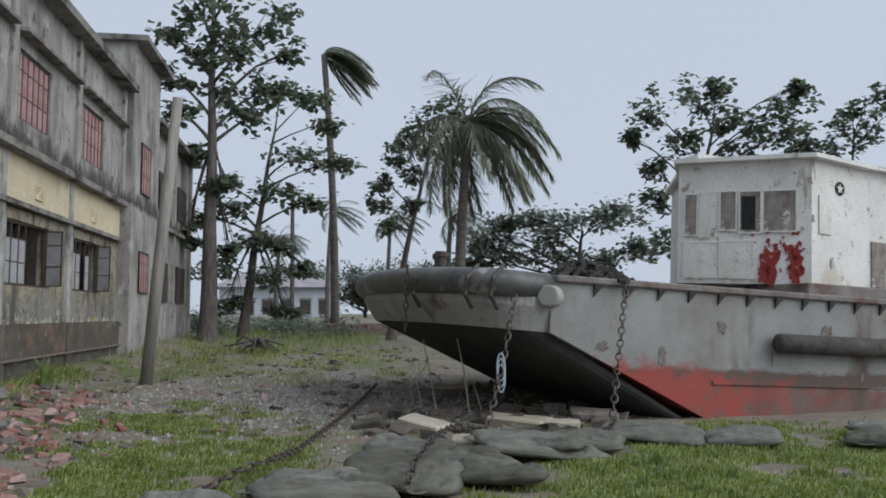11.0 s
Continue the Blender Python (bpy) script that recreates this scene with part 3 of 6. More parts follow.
# added planks, coloured dark for the shade inside the open doorway
d = thing("door_2", pose(0.48, RY1 + 0.05, 1.40), "dark planks standing for the unlit open doorway beside the back window", "door", kind="structure")
for k in range(4):
    part("plank", boxed(0.02 + k * 0.155, 0.17 + k * 0.155, 0.0, 0.04, 0.0, 2.05), M["wood_dark"], d)
b = thing("bench", pose(4.13, 12.2, 1.44), "long dark wooden school bench by the back wall", "bench")
part("seat", boxed(0, 1.95, 0, 0.28, 0.30, 0.34, bevel=0.006), M["wood_dark"], b)
for xx in (0.1, 1.75):
    for yy in (0.03, 0.22):
        part("leg", boxed(xx, xx + 0.06, yy, yy + 0.05, 0, 0.30), M["wood_dark"], b)
part("stretcher", boxed(0.16, 1.75, 0.12, 0.16, 0.1, 0.15), M["wood_dark"], b)
# vent holes are solid plates, their inner shade given by dark colour
for x, z in ((2.35, 4.1), (5.03, 4.1), (6.75, 4.0), (0.8, 4.2)):
    v = thing("wall_vent", pose(x, RY1 - 0.004, z), "dark vent hole in the classroom wall", "vent", "classroom vents")
    part("grille", boxed(-0.22, 0.22, -0.012, 0, -0.13, 0.13, bevel=0.005), M["wood_dark"], v)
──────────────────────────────
Requirements: Leave out all pictures, then copy the remaining material exactly.

Output below:
11.0 s
Continue the Blender Python (bpy) script that recreates this scene with part 3 of 6. More parts follow.
# added planks, coloured dark for the shade inside the open doorway
d = thing("door_2", pose(0.48, RY1 + 0.05, 1.40), "dark planks standing for the unlit open doorway beside the back window", "door", kind="structure")
for k in range(4):
    part("plank", boxed(0.02 + k * 0.155, 0.17 + k * 0.155, 0.0, 0.04, 0.0, 2.05), M["wood_dark"], d)
b = thing("bench", pose(4.13, 12.2, 1.44), "long dark wooden school bench by the back wall", "bench")
part("seat", boxed(0, 1.95, 0, 0.28, 0.30, 0.34, bevel=0.006), M["wood_dark"], b)
for xx in (0.1, 1.75):
    for yy in (0.03, 0.22):
        part("leg", boxed(xx, xx + 0.06, yy, yy + 0.05, 0, 0.30), M["wood_dark"], b)
part("stretcher", boxed(0.16, 1.75, 0.12, 0.16, 0.1, 0.15), M["wood_dark"], b)
# vent holes are solid plates, their inner shade given by dark colour
for x, z in ((2.35, 4.1), (5.03, 4.1), (6.75, 4.0), (0.8, 4.2)):
    v = thing("wall_vent", pose(x, RY1 - 0.004, z), "dark vent hole in the classroom wall", "vent", "classroom vents")
    part("grille", boxed(-0.22, 0.22, -0.012, 0, -0.13, 0.13, bevel=0.005), M["wood_dark"], v)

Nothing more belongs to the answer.